Karen has not left the building for three days now. I'm okay, though. Really. I'm evenly balanced between introvert/extrovert. Time alone is good time and people time works, too. We have a regular Thursday night dinner with our next-door neighbor that's expanded to include two other friends. They all braved the near-zero temperatures last night. I got out of the computer chair long enough to cook. I pulled out frozen turkey in broth from Thanksgiving. Adding peas, julienned summer squash, and seasonings made a soul-warming soup. With cornbread, made from grain Jerry ground, and pumpkin custard with whipped cream (light), it satisfied our hunger. The company satisfied my extrovert side. She was getting a little hungry.
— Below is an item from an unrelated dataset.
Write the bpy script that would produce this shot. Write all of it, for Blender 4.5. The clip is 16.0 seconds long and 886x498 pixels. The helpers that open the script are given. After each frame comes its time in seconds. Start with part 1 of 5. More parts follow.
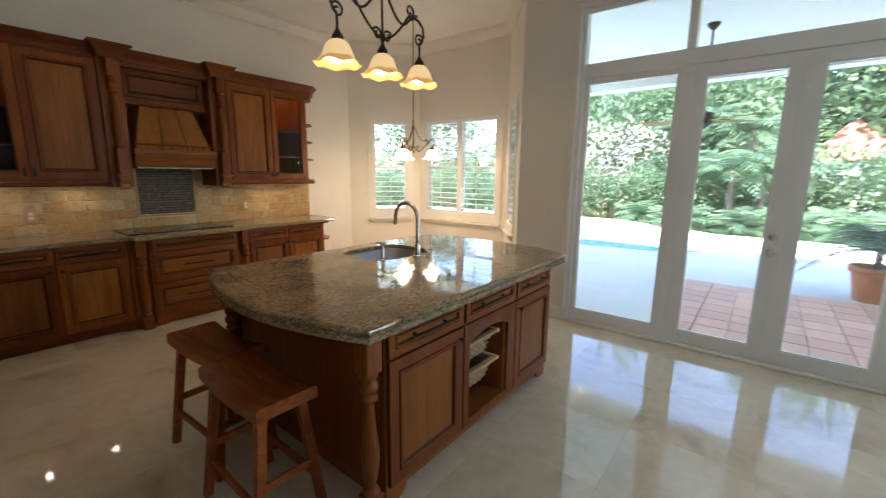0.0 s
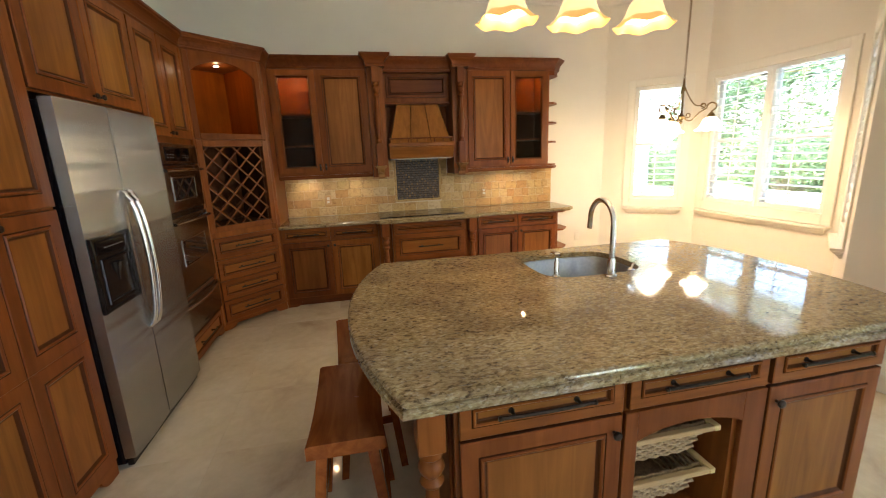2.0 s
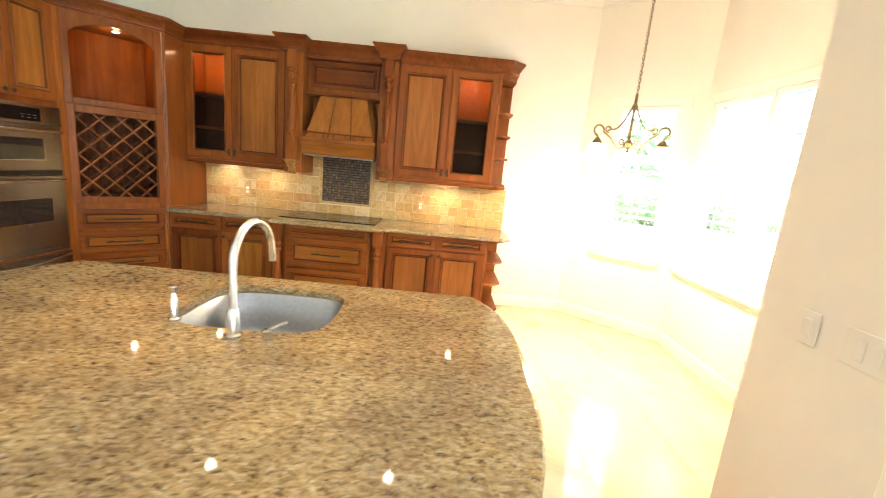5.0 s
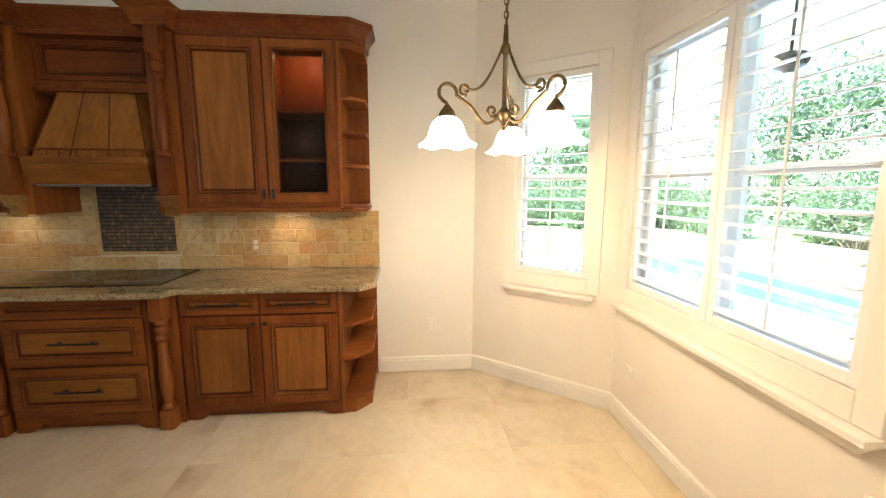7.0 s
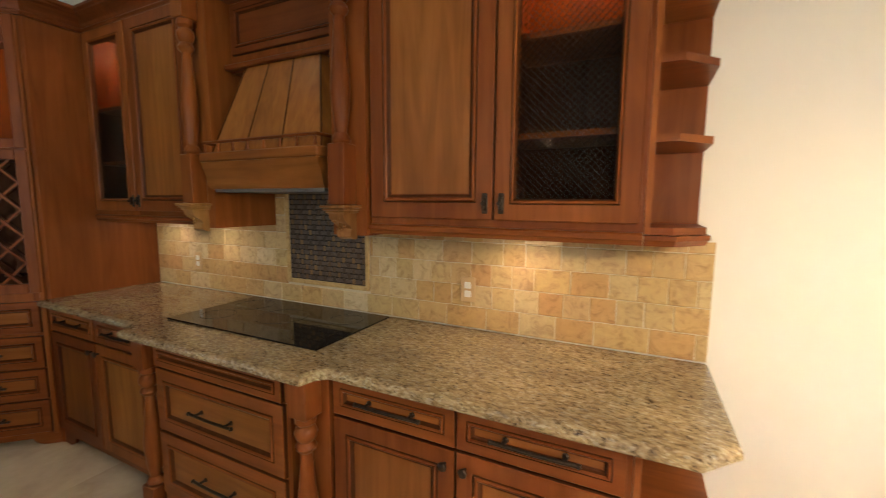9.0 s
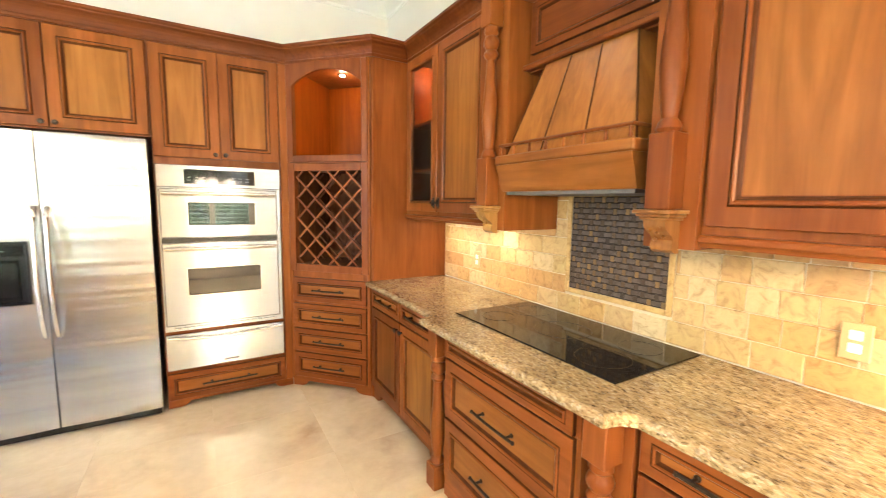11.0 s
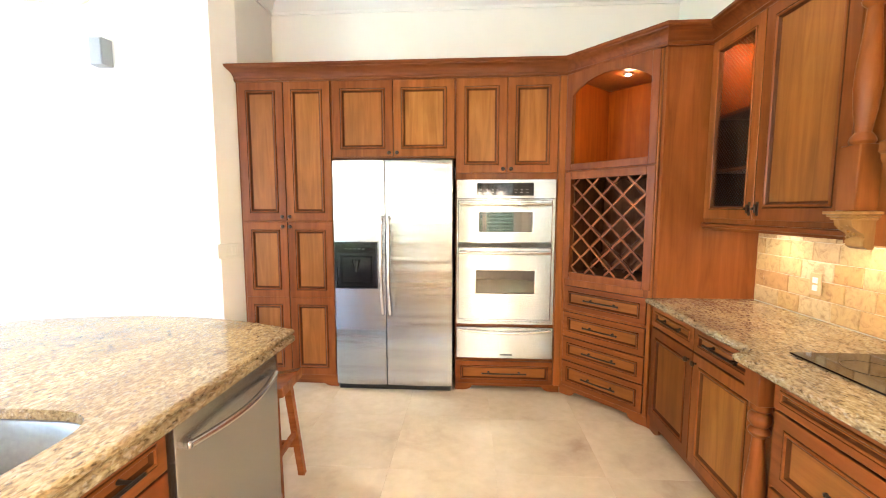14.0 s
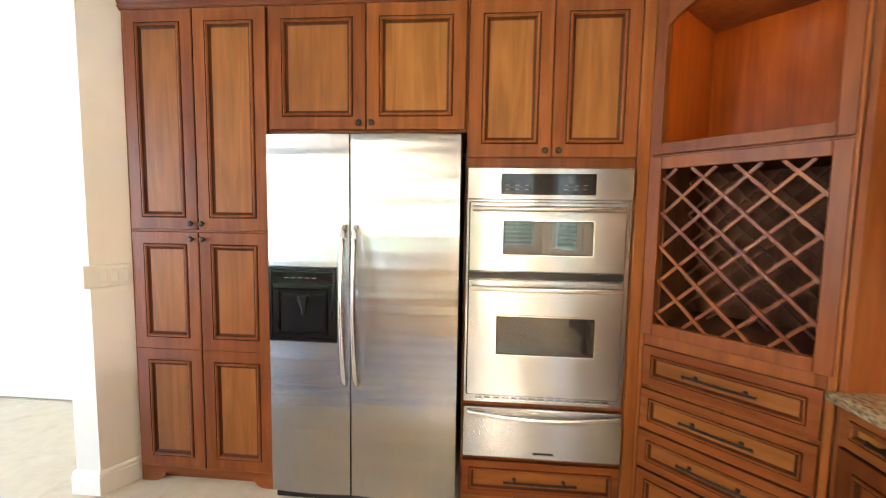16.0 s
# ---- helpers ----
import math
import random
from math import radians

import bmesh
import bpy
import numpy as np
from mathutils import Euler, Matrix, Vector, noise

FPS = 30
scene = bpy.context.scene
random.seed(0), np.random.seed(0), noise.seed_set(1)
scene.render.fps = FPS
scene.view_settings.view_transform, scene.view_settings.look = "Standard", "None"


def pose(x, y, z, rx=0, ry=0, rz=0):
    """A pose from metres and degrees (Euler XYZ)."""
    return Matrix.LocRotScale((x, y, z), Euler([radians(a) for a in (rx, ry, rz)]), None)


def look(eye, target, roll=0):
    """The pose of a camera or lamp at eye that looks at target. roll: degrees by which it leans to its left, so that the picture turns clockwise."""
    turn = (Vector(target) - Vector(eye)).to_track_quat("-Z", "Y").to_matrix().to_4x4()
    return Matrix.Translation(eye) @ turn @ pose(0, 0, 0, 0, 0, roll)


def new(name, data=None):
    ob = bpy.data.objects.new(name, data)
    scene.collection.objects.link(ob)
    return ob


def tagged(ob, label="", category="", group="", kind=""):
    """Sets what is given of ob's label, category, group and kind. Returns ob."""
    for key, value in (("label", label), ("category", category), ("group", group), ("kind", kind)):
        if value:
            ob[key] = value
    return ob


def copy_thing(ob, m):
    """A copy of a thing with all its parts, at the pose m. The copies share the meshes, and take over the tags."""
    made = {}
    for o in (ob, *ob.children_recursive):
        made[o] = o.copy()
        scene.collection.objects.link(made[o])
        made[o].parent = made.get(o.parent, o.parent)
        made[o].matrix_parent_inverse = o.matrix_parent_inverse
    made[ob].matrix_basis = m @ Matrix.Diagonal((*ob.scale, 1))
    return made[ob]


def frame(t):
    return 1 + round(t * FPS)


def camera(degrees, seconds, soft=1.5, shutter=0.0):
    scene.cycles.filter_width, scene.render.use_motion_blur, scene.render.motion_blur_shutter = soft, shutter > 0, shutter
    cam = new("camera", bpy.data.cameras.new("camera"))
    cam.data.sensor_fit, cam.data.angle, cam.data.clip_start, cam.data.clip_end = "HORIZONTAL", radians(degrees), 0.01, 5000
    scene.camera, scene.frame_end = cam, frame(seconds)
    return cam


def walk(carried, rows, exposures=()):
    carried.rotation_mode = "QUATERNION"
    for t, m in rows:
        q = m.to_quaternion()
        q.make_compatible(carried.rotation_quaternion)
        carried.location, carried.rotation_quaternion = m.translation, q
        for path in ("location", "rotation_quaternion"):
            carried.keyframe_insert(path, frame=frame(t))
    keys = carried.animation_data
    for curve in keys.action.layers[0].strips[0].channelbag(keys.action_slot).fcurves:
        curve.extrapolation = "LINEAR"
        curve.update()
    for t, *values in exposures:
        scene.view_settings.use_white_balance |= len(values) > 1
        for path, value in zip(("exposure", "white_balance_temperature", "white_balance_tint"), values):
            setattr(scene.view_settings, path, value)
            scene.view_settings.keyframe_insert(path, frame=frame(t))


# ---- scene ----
cam = camera(95.2, 16.0, soft=1.0, shutter=0.3)
PATH = [
    (0, (0.0, 0.0, 1.5), (-1.219, 1.544, 1.138), 0.6),
    (0.5, (-0.091, 0.195, 1.516), (-1.608, 1.433, 1.109), -0.1),
    (1, (-0.116, 0.384, 1.531), (-1.799, 1.375, 1.1), -0.5),
    (1.5, (-0.13, 0.612, 1.536), (-1.951, 1.312, 1.097), -1.4),
    (2, (-0.153, 0.873, 1.542), (-2.062, 1.273, 1.1), -2.2),
    (2.5, (-0.186, 1.167, 1.538), (-2.131, 1.335, 1.1), -1.8),
    (3, (-0.218, 1.483, 1.546), (-2.17, 1.484, 1.111), -0.7),
    (3.5, (-0.254, 1.815, 1.547), (-2.21, 1.764, 1.132), 0.9),
    (4, (-0.332, 2.137, 1.546), (-2.288, 2.063, 1.137), 3.0),
    (4.5, (-0.461, 2.446, 1.534), (-2.418, 2.391, 1.126), 4.7),
    (5, (-0.614, 2.722, 1.542), (-2.575, 2.755, 1.147), 5.5),
    (7.5, (-2.454, 3.717, 1.524), (-4.429, 3.879, 1.261), -1.0),
    (8, (-2.948, 3.595, 1.517), (-4.932, 3.472, 1.296), -0.5),
    (8.5, (-3.342, 3.38, 1.48), (-5.261, 2.855, 1.276), -0.0),
    (9, (-3.497, 3.193, 1.487), (-5.286, 2.327, 1.259), 0.4),
    (9.5, (-3.533, 3.056, 1.506), (-5.179, 1.946, 1.263), 0.5),
    (12, (-3.491, 2.846, 1.475), (-4.019, 0.93, 1.245), 1.2),
    (12.5, (-3.448, 2.834, 1.477), (-3.75, 0.872, 1.23), 1.1),
    (13, (-3.401, 2.826, 1.479), (-3.473, 0.843, 1.228), 0.7),
    (13.5, (-3.368, 2.821, 1.48), (-3.306, 0.834, 1.264), 0.1),
    (14, (-3.37, 2.777, 1.479), (-3.243, 0.79, 1.287), 0.0),
    (14.5, (-3.366, 2.51, 1.466), (-3.287, 0.519, 1.293), 0.3),
    (15, (-3.341, 2.138, 1.471), (-3.274, 0.147, 1.301), 0.5),
    (15.5, (-3.337, 1.864, 1.468), (-3.256, -0.127, 1.298), 0.4),
    (16, (-3.326, 1.533, 1.485), (-3.157, -0.453, 1.321), 0.9),
]
EXPOSURES = [(0.0, 3.05, 5950, 21), (1.0, 3.12, 6050, 21), (1.5, 3.4, 6250, 20), (2.0, 3.86, 6450, 20), (2.5, 4.2, 6500, 20), (3.5, 4.55, 6450, 20), (5.0, 4.95, 6350, 17), (7.5, 3.38, 5850, 20),
             (8.5, 3.48, 5720, 19), (9.0, 3.75, 5850, 19), (9.7, 4.8, 6150, 20), (12.0, 5.72, 6150, 20), (14.0, 5.5, 5900, 22), (16.0, 5.15, 5850, 22)]
walk(cam, [(t, look(eye, target, roll)) for t, eye, target, roll in PATH],
     exposures=EXPOSURES)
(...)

Not that I couldn't have satisfied that hunger in a dozen different ways. There are all kinds of people I could connect with online, if I wanted to make the effort. Chat rooms abound, I guess. I've hardly investigated them. I could call friends to chat on the phone. I could text, email, or fax. Actually, the technology surrounding me is a little overwhelming. Facebook, for example. I'm "on Facebook," as they say. Only because I got an invitation through Facebook a couple of years ago and didn't know I could have responded without joining. So, I'm on, but I haven't had time to understand it. I think I've set this blog up now so entries will get sent to Facebook. We'll see.

How are you doing with technology? Feeling overwhelmed yet? Aren't all these options and possiblities just a little too much? What an opportunity for us to establish clear boundaries and not let ourselves get overrun. If you have strategies to keep technology in it's place–servant rather than master–post a comment, will you?